Me personally, I do not care what you call me, I prefer to be called by my last name as it is very unique. It avoids confusion when there are two 48s in the group.
I’m a woman and have been called by only my last name before (which no one can pronounce, so that makes it worse), and I hate it. Probably because it’s unusual in my industry and the only people who did it were overly friendly men who seemed to be trying to bend over backwards to treat me like one of the guys instead of as a professional colleague (the last name thing was only part of this). Every time they did it, I responded with a variation of, “What am I, your army buddy? Please call me [first name],” until it finally kicked in.
I’m not military, but was taught that in business, “first” names are overly personal and that you should refer to everyone as “Mr. Lastname” or “Ms. Lastname” unless they’ve specifically asked otherwise. Maybe that’s a bit dated, but it was common when I was in school/college.
In practice, people I know well (or expect to know me well, like a new boss) call me by my first name, but strangers mostly call me by my last name. Telemarketers call my by a mispronounciation of my last name.
None of which overrides the primary rule, of course, which is that if the person expresses a preference, honor it.
I have worked fulltime since I graduated from college and have never been called by my last name at work. Is this others’ experience? The only time I’ve every been called by my last name is in a goofy way by coworkers — like a different and friendly way to say hello. (“And how do you do this fine day, Mrs. Cherry?”)
All throughout my life people (that in many cases have never met each other) seem to take to calling me by my last name. Though, I am male and have a VERY common first name, and a short/easy last name so I’ve always kind of attributed it to that. It happens less often in the workplace, but occasionally there as well.
It has never really bothered me, but I guess I do associate it with people subconciously trying to make things more casual, in a “we’re all friends here” kind of way.
Though come to think of it, when people outside of work call me by my first name it almost doesn’t sound right to my ears… wierd how that has followed me my whole life.
Wait. I was thinking the OP’s question was about using ONLY the last name, like in, “Smith, is your project done?”, not “Mr. Smith, is your project done.”
I was in a small company. 35 employes on average. Owner is female, younger than I.
I had been with the company longer than anyone including the female owner.
I used nick names or a play on the real name for all employees including the boss. One lady I always called her by the name I thought she should have.
Everyone understood who I was referring to even if she was not in that conservation. Never was I asked to not do it. All but a few I considered friends. People with that uptight a tude would not make it in our business anyway as it requires every one to wear different hats … Had a male mid level boss who really did not like me. He never said a thing about that even if he was fussing at me about5 something.

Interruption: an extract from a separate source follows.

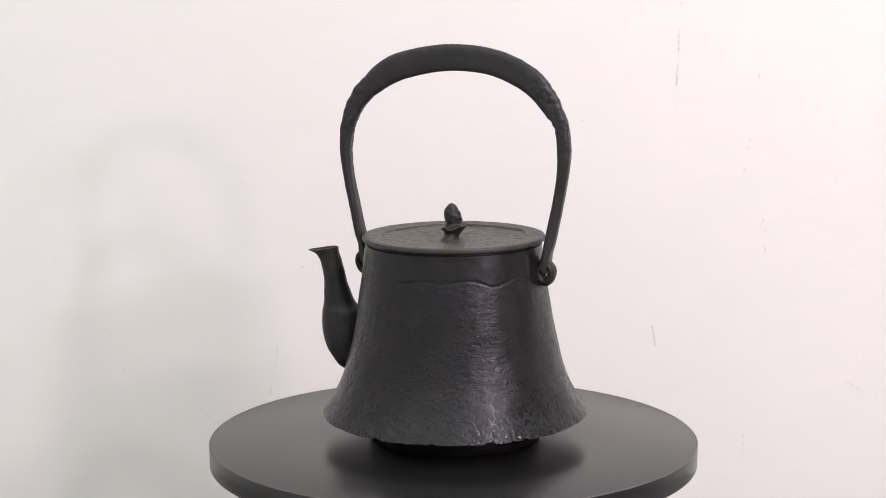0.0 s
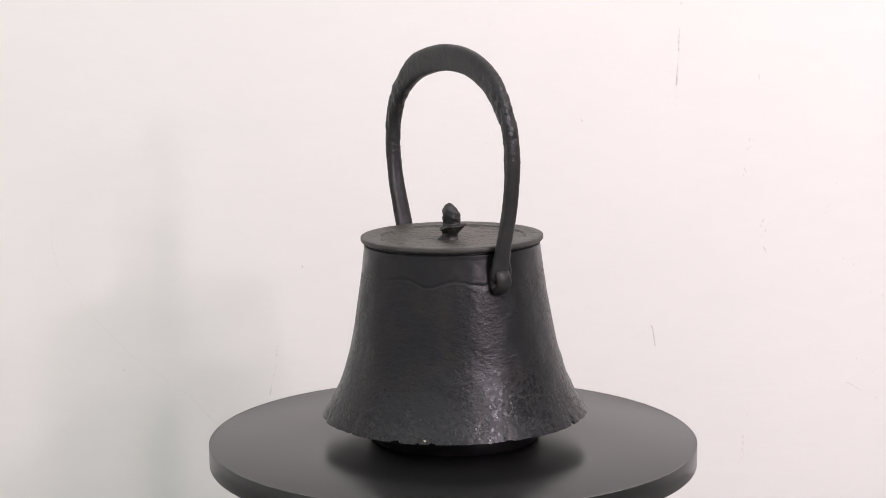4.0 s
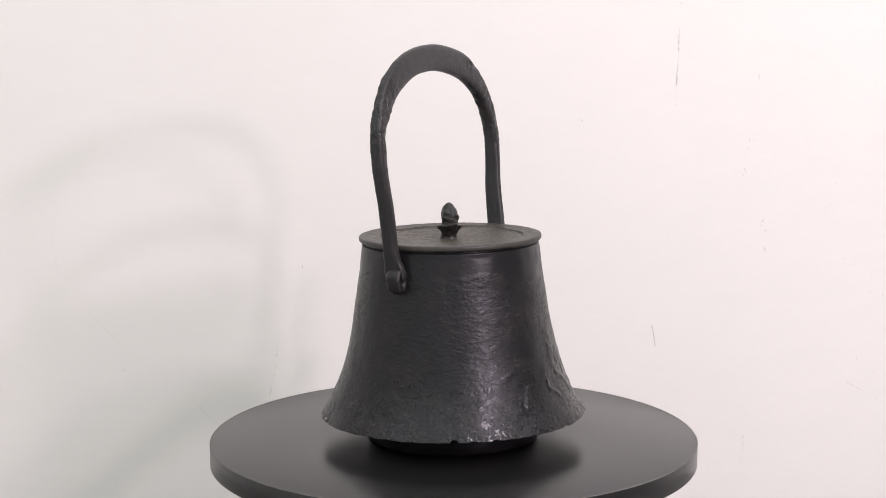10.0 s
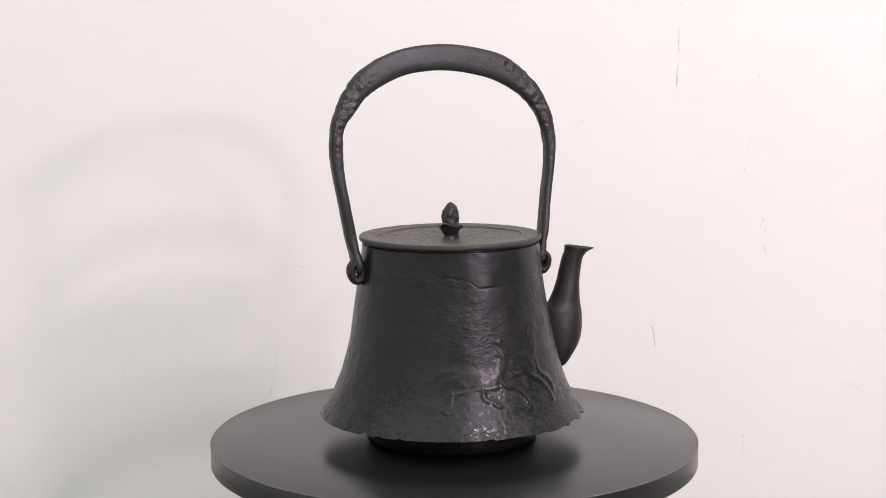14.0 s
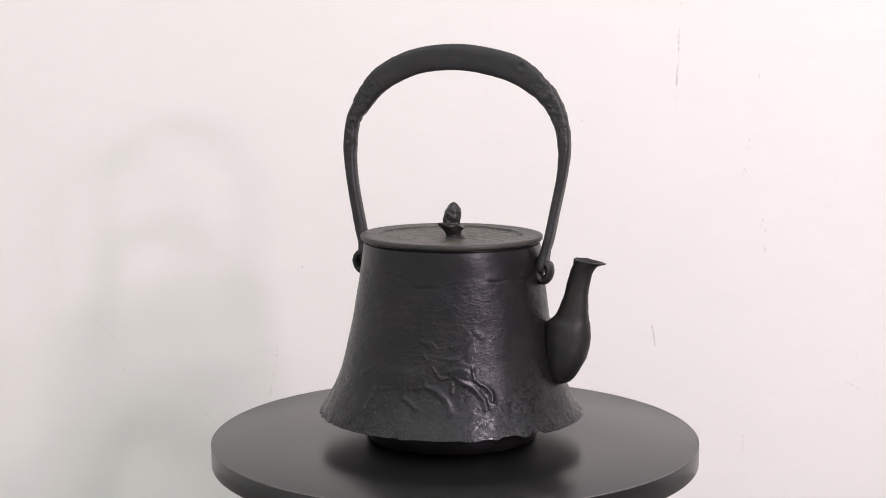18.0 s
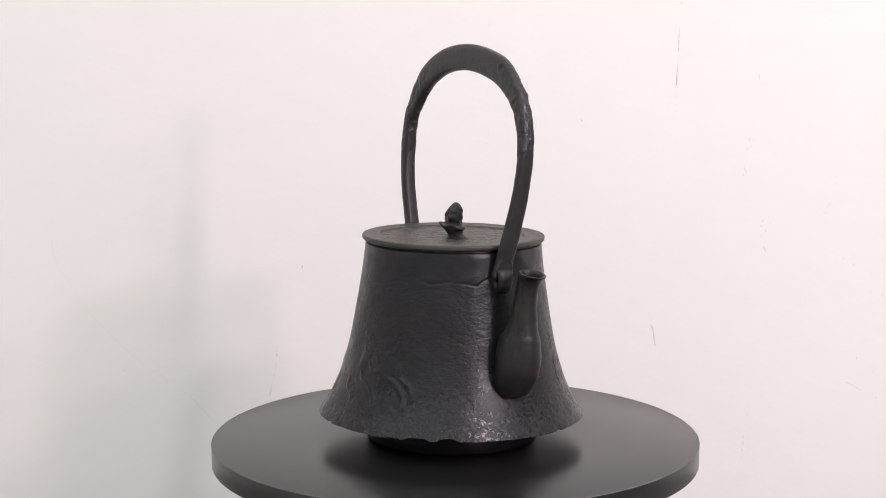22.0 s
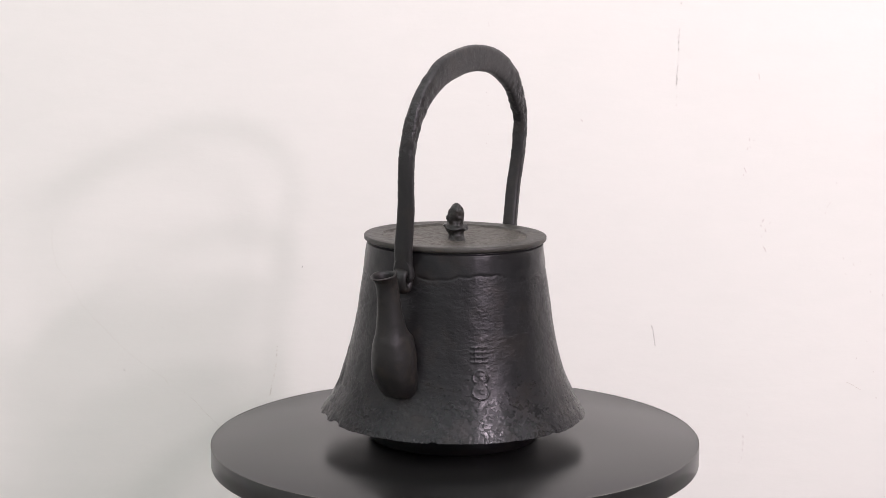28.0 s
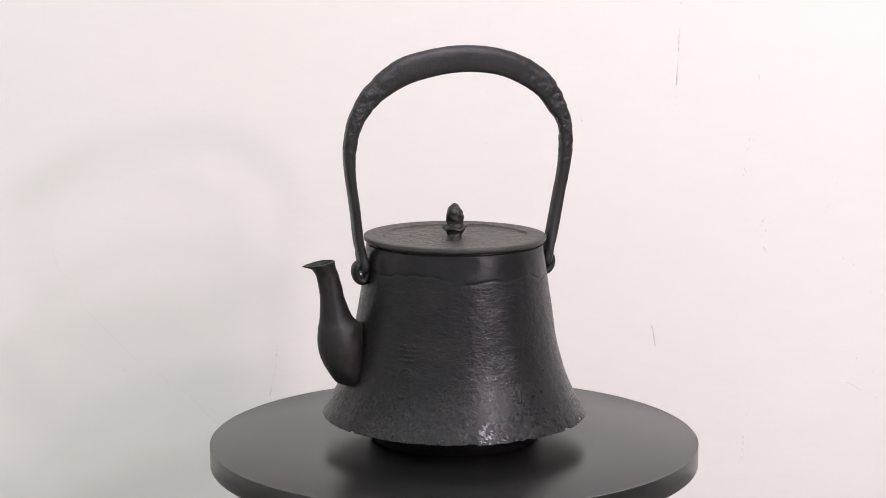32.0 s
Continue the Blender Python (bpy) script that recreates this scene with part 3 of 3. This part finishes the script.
def build_lid(kettle):
    n_a = 420
    a = np.linspace(0, 2 * np.pi, n_a, endpoint=False)
    z0 = 0.1308
    prof = [(0.0, z0 - 0.0032), (0.0525, z0 - 0.0032), (0.0540, z0), (0.0572, z0), (0.0586, z0 + 0.0005), (0.0593, z0 + 0.0011), (0.0595, z0 + 0.0016), (0.0595, z0 + 0.0033), (0.0592, z0 + 0.0037), (0.0588, z0 + 0.0038), (0.0570, z0 + 0.0040)]
    prof += [(r, z0 + 0.0040 - 0.0005 * sstep(0.057, 0.049, r)) for r in np.linspace(0.0555, 0.0535, 4)]
    prof += [(r, z0 + 0.0040 - 0.0005 * sstep(0.057, 0.049, r) - 0.0018 * sstep(0.0505, 0.004, r)) for r in np.linspace(0.0530, 0.0010, 150)] + [(0.0, z0 + 0.0013)]
    v = np.array([(r * np.cos(t), r * np.sin(t), z) for r, z in prof for t in a])
    r = np.hypot(v[:, 0], v[:, 1])
    border = 0.0470 + 0.0022 * fractal(v * [52, 52, 0] + 5, 2, 13) + 0.0003 * fractal(v * [330, 330, 0], 2, 14)
    inside = sstep(0.00025, -0.00025, r - border) * (v[:, 2] > z0 + 0.0005)
    v[:, 2] += inside * (-0.0012 + 0.00028 * fractal(v * [240, 240, 0], 4, 17, 0.6)) + (v[:, 2] > z0 + 0.0005) * 0.00006 * fractal(v * [300, 300, 0], 2, 19)
    lid = part("lid", v, grid_faces(len(prof), n_a), IRON_LID, kettle, "flat rust-tinged iron lid with a pitted centre")
    mask(lid, "recess", inside)
    # the knob: a bud on a flared calyx
    kp = [(0.0, 0.0), (0.0058, 0.0), (0.0051, 0.0014), (0.0048, 0.0030), (0.0049, 0.0042), (0.0058, 0.0062), (0.0071, 0.0082), (0.0078, 0.0095), (0.0074, 0.0102), (0.0060, 0.0107),
          (0.0054, 0.0114), (0.0054, 0.0128), (0.0057, 0.0150), (0.0056, 0.0168), (0.0053, 0.0188), (0.0046, 0.0208), (0.0035, 0.0226), (0.0022, 0.0240), (0.0009, 0.0248), (0.0, 0.0250)]
    kp = [(max(q[0], 0.0), q[1]) for q in smooth_line(kp, 80)]
    kp[0], kp[-1] = (0.0, kp[0][1]), (0.0, kp[-1][1])
    kn = 72
    v, f = lathe(kp, kn)
    v = np.array(v)
    ang, z = np.arctan2(v[:, 1], v[:, 0]), v[:, 2].copy()
    leaf = np.exp(-(((z - 0.0094) / 0.0018) ** 2))
    bud = sstep(0.0110, 0.0132, z) * sstep(0.0248, 0.0212, z)
    foot = sstep(0.0052, 0.0, z)
    # scales on the bud, a calyx drawn out to one point, a foot spread along the same line
    grow = 1 + 0.06 * bud * np.cos(3 * ang + z * 520) * np.cos(z * 900) + 0.05 * bud * np.cos(5 * ang - z * 400) + 0.09 * fractal(v * 330, 4, 33)
    v[:, :2] *= grow[:, None]
    v[:, 0] += leaf * (0.0026 * np.clip(np.cos(ang), 0, 1) ** 3 - 0.0004) - 0.0030 * sstep(0.0080, 0.0, z) - 0.0014 * sstep(0.012, 0.024, z)
    v[:, 2] += leaf * (0.0016 * np.cos(ang) + 0.0006 * np.cos(4 * ang))
    v[:, 0] += foot * 0.0024 * np.cos(ang)
    knob = part("knob", v, f, IRON_KNOB, lid, "dark iron flower-bud knob")
    knob.matrix_basis = pose(0.0, 0.0, z0 - 0.0005, 0, 0, -130)
    return lid


def fleck(kettle, deg, z, r, size):
    a = np.radians(deg)
    v = [(0, 0, 0)] + [(size * np.cos(t) * (1 + 0.3 * np.cos(2 * t + 1)), 0.0004, size * np.sin(t)) for t in np.linspace(0, 2 * np.pi, 7, endpoint=False)]
    v[0] = (0, -0.0006, 0)
    ob = part("fleck", v, [(0, i + 1, (i + 1) % 7 + 1) for i in range(7)], CREAM, kettle, "cream fleck where the iron is chipped")
    ob.matrix_basis = pose(r * np.cos(a), r * np.sin(a), z, 0, 0, deg + 90) @ pose(0, 0, 0, 35, 0, 0)
    return ob


def build_kettle():
    thing = new("iron_kettle")
    tagged(thing, "black cast iron tea kettle with relief horses on a turntable", "kettle")
    build_body(thing)
    build_spout(thing)
    build_lug(thing, -1)
    build_lug(thing, 1)
    handle = build_handle(thing)
    build_lid(thing)
    fleck(thing, 137.0, 0.0192, 0.0866, 0.0009)
    return thing, handle


kettle, handle = build_kettle()


# ---- what moves ----
def motions():
    steps = [i * 0.25 for i in range(int(CLIP / 0.25) + 1)]
    set_down = Matrix.Translation(BASE_AT) @ pose(0, 0, 0, 0, 0, TURN0) @ pose(0, 0, 0, -LEAN, 0, 0)
    walk(turntable, [(t, pose(0.0011, 0, 0, 0, 0, SPIN * t)) for t in steps])
    walk(kettle, [(t, pose(0.0005, 0, 0, 0, 0, SPIN * t) @ set_down) for t in steps])
    # the loose handle drops a little to one side about nine seconds in
    up, down, settled = pose(0, 0, HINGE_Z, -0.7, 0, 0.8), pose(0, 0.0015, HINGE_Z, -4.2, 0, 0.4), pose(0, 0.0015, HINGE_Z, -4.2, 0, -1.1)
    walk(handle, [(0.0, up), (9.15, up), (9.5, down), (13.0, down), (17.5, settled), (CLIP, settled)])


motions()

I do it to most of my friends to this day.
Unless it is derogatory, I do not care what I am called as long as I know they mean me.
IMO, respect is not about what I’m called but how I am valued.
An new employee could not find a pipe line on a photograph. She complained to another woman working with her. This woman responded with, “Look in the middle.” “I have she said.” “Really, that is where it is.” was the retort. “How do you know?” She was told, “Because Gus flew it.”